Sunday, February 16, 2020

Keeping It Clean


From the time I learned to read, I constantly had my nose in a book. When I outgrew the Little Golden books I loved so much, Judy Bolton and Nancy Drew mysteries became my favorites. Good, clean stories with intriguing plots, mysterious settings and characters I came to know and to care about. More than anything I wanted to write mysteries like Margaret Sutton and Carolyn Keene when I grew up. But for adults.

My father nourished my love of reading by bringing books by my favorite authors home to me from time to time. Dad didn't read fiction but he knew how much I enjoyed a good mystery. One day when I was ten or eleven years old, he surprised me with a copy of “I, the Jury,” a Mickey Spillane novel. 

I picked up the book and started to read, amazed and secretly thrilled that Dad had given me such an “adult” book. A day or so later, I had left my book on the coffee table, book marker in place. Dad happened to pick it up and read a page. His eyes got wide and he immediately confiscated the book. No more Mickey Spillane for me!

Back then, I was disappointed when my father took away my book but, as an adult, I’ve come to realize that what intrigued me as a child (probably because it was “forbidden”) bores me now. When I read a mystery/suspense novel with descriptive sexual acts, I find myself skimming over those parts to get back to the story.

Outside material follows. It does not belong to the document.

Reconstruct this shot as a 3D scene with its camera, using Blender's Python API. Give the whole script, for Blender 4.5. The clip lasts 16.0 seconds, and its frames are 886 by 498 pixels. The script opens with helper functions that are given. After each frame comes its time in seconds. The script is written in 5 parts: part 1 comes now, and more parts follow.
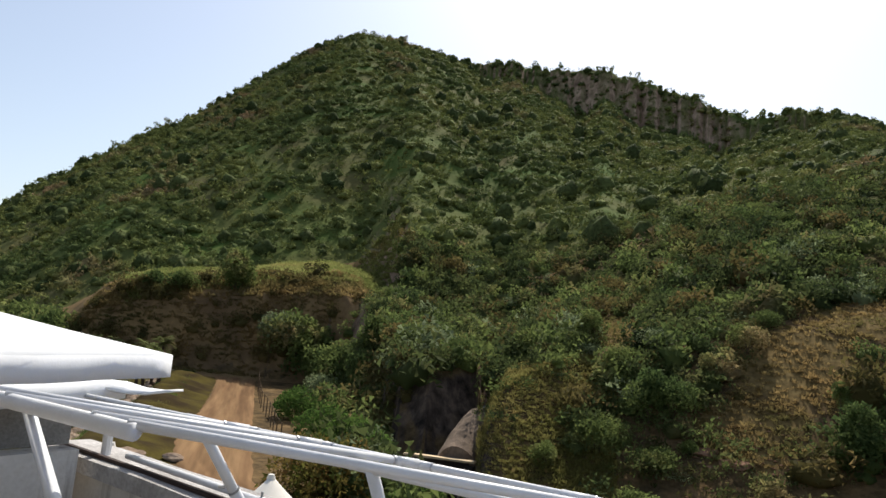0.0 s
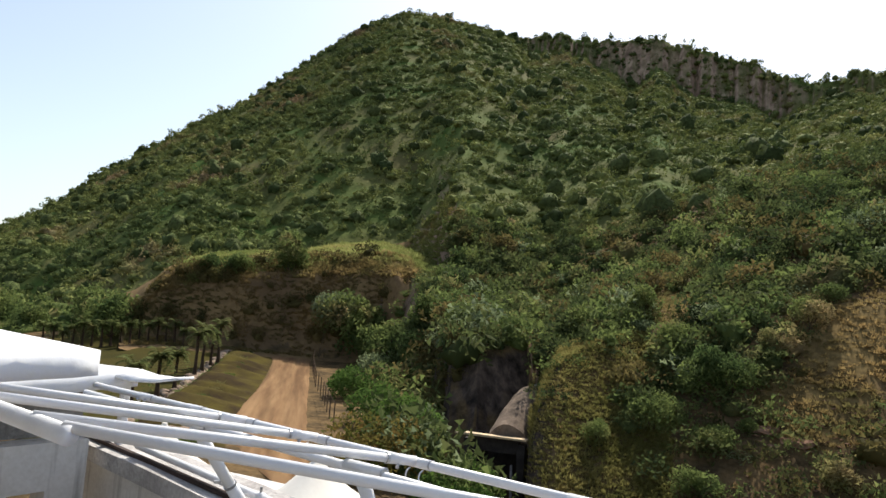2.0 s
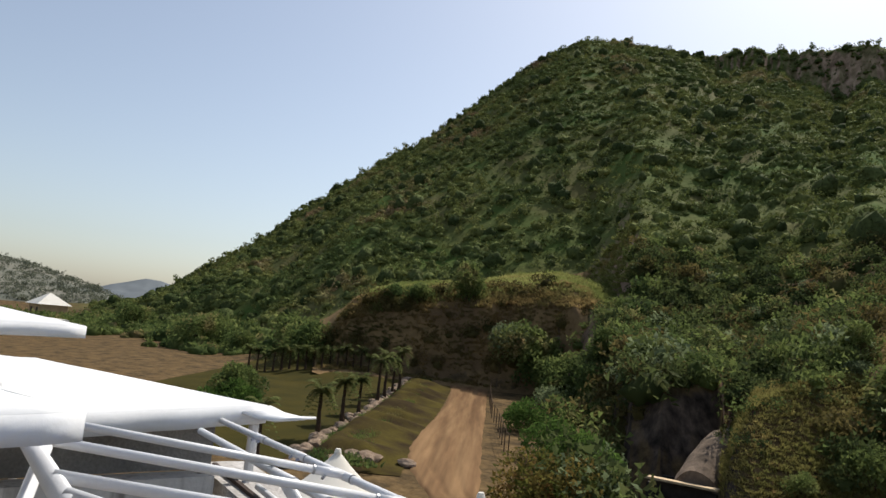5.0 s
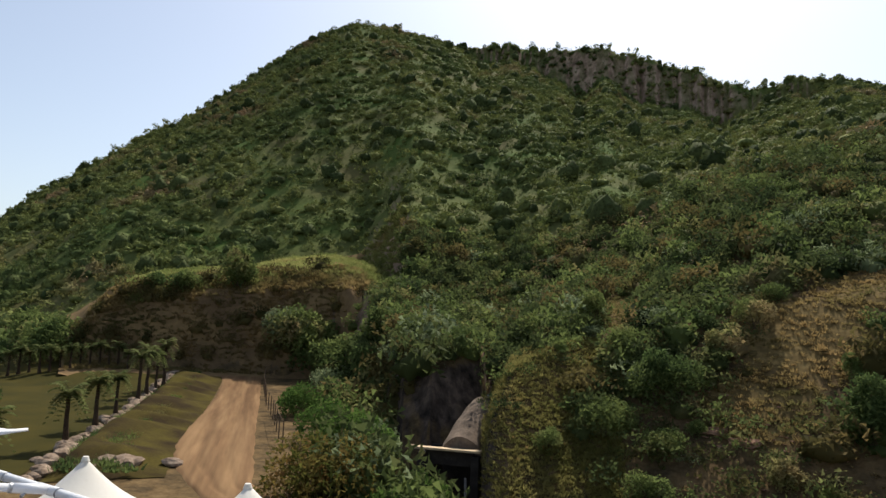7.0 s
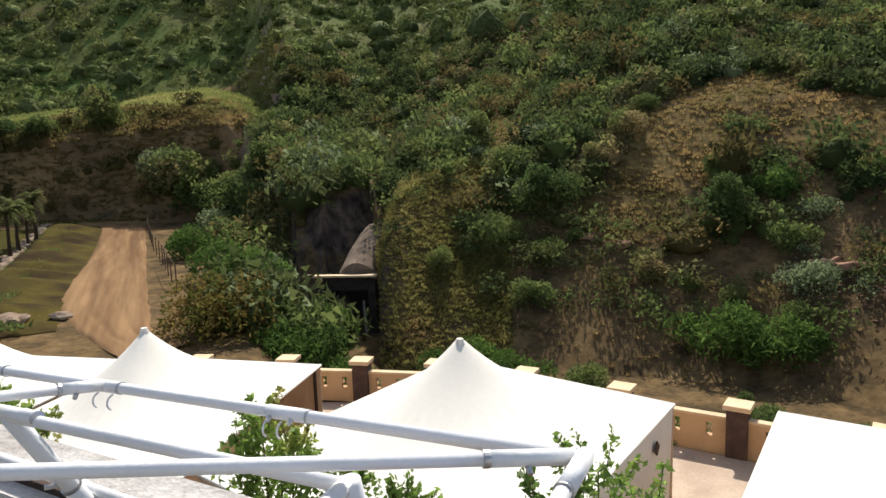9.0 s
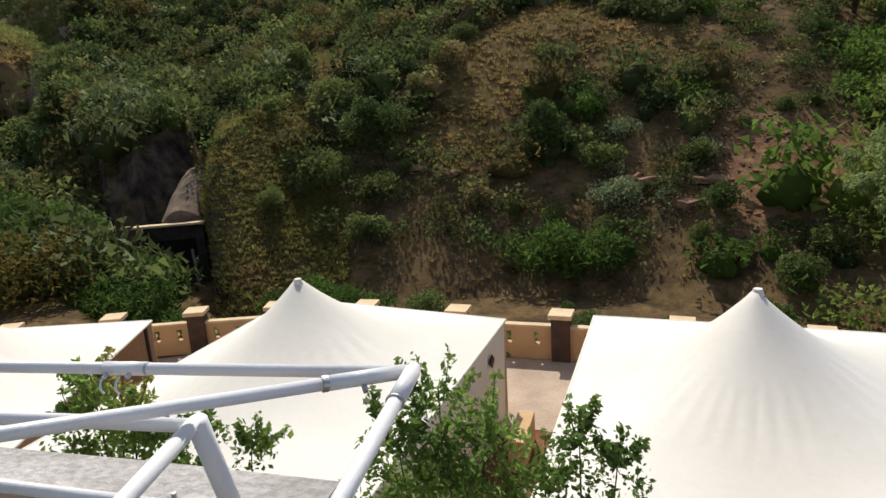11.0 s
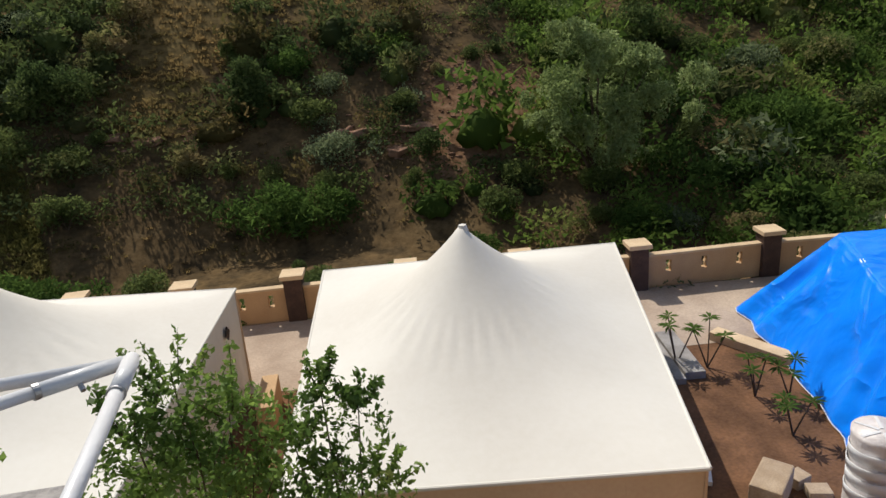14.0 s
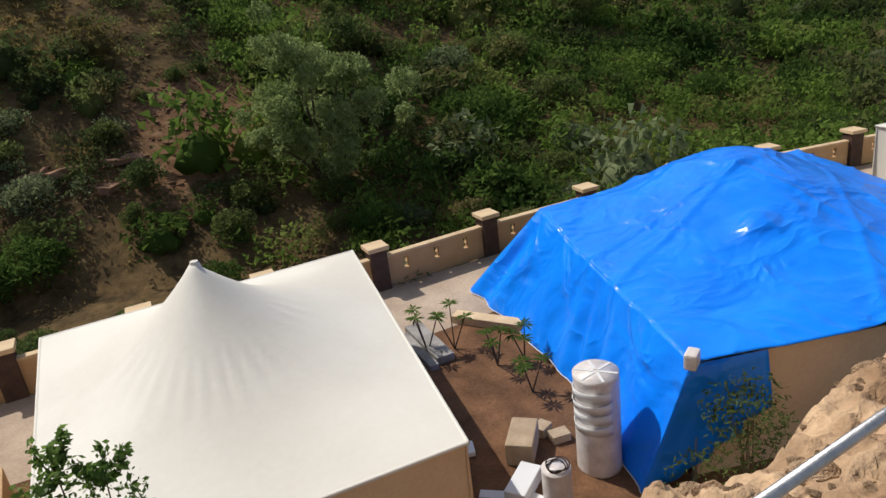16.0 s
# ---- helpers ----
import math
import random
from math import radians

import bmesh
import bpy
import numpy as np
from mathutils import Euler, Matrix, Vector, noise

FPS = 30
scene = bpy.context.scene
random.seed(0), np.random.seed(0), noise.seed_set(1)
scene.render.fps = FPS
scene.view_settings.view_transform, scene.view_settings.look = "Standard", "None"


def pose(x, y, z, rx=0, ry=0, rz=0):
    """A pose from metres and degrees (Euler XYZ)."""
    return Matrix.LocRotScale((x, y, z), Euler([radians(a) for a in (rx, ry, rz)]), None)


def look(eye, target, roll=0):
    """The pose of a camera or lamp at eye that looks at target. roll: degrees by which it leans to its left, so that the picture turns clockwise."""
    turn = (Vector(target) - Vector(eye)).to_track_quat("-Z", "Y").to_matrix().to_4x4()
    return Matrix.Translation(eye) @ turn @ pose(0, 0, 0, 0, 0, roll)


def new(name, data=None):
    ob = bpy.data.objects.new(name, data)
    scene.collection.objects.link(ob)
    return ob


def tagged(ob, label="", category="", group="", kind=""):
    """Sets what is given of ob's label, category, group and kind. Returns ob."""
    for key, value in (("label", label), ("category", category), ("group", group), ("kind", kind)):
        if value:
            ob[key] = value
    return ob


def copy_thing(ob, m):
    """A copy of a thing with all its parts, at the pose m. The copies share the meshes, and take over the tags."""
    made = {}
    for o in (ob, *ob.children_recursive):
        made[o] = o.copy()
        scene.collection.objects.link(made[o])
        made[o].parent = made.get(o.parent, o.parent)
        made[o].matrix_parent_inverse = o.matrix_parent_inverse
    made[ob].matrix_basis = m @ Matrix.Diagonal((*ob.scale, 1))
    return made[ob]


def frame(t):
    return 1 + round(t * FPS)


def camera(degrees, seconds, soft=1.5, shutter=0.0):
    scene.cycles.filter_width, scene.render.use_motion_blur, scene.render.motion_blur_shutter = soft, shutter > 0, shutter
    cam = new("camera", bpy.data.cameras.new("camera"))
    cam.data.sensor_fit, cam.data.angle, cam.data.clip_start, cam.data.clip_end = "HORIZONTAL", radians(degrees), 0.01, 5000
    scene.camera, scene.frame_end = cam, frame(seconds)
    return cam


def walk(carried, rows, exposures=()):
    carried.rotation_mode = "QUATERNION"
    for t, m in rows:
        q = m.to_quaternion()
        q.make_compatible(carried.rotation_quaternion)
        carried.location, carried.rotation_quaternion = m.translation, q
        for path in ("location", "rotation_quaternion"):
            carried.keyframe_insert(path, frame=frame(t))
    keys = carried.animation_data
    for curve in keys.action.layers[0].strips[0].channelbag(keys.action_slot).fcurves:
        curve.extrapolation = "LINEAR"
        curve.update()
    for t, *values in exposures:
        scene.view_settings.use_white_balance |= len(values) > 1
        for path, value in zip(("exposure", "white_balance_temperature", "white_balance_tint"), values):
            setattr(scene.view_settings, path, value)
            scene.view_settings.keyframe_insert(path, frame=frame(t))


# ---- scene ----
cam = camera(66.0, 16.0)
PATH = [
    (0, (-0.408, -0.674, 8.486), (-1.487, 0.989, 8.751), 4.9),
    (0.5, (-0.176, -0.651, 8.539), (-1.254, 1.016, 8.788), 4),
    (1, (-0.33, -0.476, 8.514), (-1.383, 1.21, 8.729), 3.4),
    (1.5, (-0.31, -0.339, 8.553), (-1.461, 1.281, 8.777), 5.6),
    (2, (-0.388, -0.208, 8.54), (-1.591, 1.379, 8.731), 4.1),
    (2.5, (-0.38, -0.09, 8.553), (-1.717, 1.392, 8.683), 3.8),
    (3, (-0.349, 0.076, 8.587), (-1.799, 1.446, 8.731), 4.6),
    (3.5, (-0.526, 0.24, 8.619), (-2.026, 1.548, 8.816), 4.3),
    (6, (-0.459, 0.509, 8.681), (-2.051, 1.698, 8.911), 6.1),
    (6.5, (-0.284, 0.552, 8.703), (-1.591, 2.04, 8.985), 4.8),
    (7, (-0.244, 0.573, 8.702), (-1.341, 2.23, 8.929), 2.1),
    (7.5, (-0.168, 0.546, 8.711), (-1.2, 2.249, 8.902), 0.7),
    (8, (-0.089, 0.513, 8.739), (-1.107, 2.234, 8.768), -0.6),
    (8.5, (-0.148, 0.567, 8.723), (-1.062, 2.344, 8.648), 0.8),
    (9, (-0.138, 0.61, 8.698), (-0.952, 2.416, 8.422), -1.9),
    (9.5, (-0.116, 0.598, 8.7), (-0.856, 2.429, 8.383), -3.5),
    (10, (-0.097, 0.585, 8.701), (-0.671, 2.461, 8.317), -4.7),
    (12.5, (0.002, 0.281, 8.809), (-0.118, 2.192, 8.232), -2.2),
    (13, (0.009, 0.333, 8.788), (0.041, 2.233, 8.166), -3.5),
    (13.5, (0.054, 0.2, 8.854), (0.263, 2.083, 8.215), -3.9),
    (14, (0.048, 0.217, 8.85), (0.46, 2.058, 8.186), -4.8),
    (14.5, (0.044, 0.207, 8.845), (0.632, 1.991, 8.159), -5.2),
    (15, (0.069, 0.152, 8.906), (0.791, 1.887, 8.22), -4.9),
    (15.5, (-0.024, 0.117, 8.987), (0.874, 1.747, 8.256), -5.2),
    (16, (0.134, -0.001, 9.051), (1.206, 1.53, 8.337), -7.3),
]
EXPOSURE = [(0.0, 0.42), (2.5, 0.72), (3.7, 0.52), (6.0, 0.1), (7.0, 0.35), (8.5, 0.68), (10.0, 0.4), (12.5, 0.04), (14.5, -0.08), (16.0, -0.1)]
walk(cam, [(t, look(eye, target, roll)) for t, eye, target, roll in PATH], EXPOSURE)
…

I’m definitely not a prude and I have no problem with a sex scene and/or “colorful” language if it’s integral to the plot and, of course, it's perfectly acceptable and even expected in certain types of novels. A steamy romance wouldn't be very steamy without, well, some steam. By the same token, in a book about a street gang (think James Caan and Kathy Bates in the movie Misery), I can't imagine one of the members saying, "Gosh, darn it!" when he's angry. That’s unrealistic and I think fiction should be realistic, believable. 

But I seldom read those kinds of books and, in the books I write, I've chosen not to use profanity and to leave what happens behind bedroom doors (or anywhere else, for that matter) to the reader’s imagination. Because, it’s my belief that you can have a good story and still keep it clean.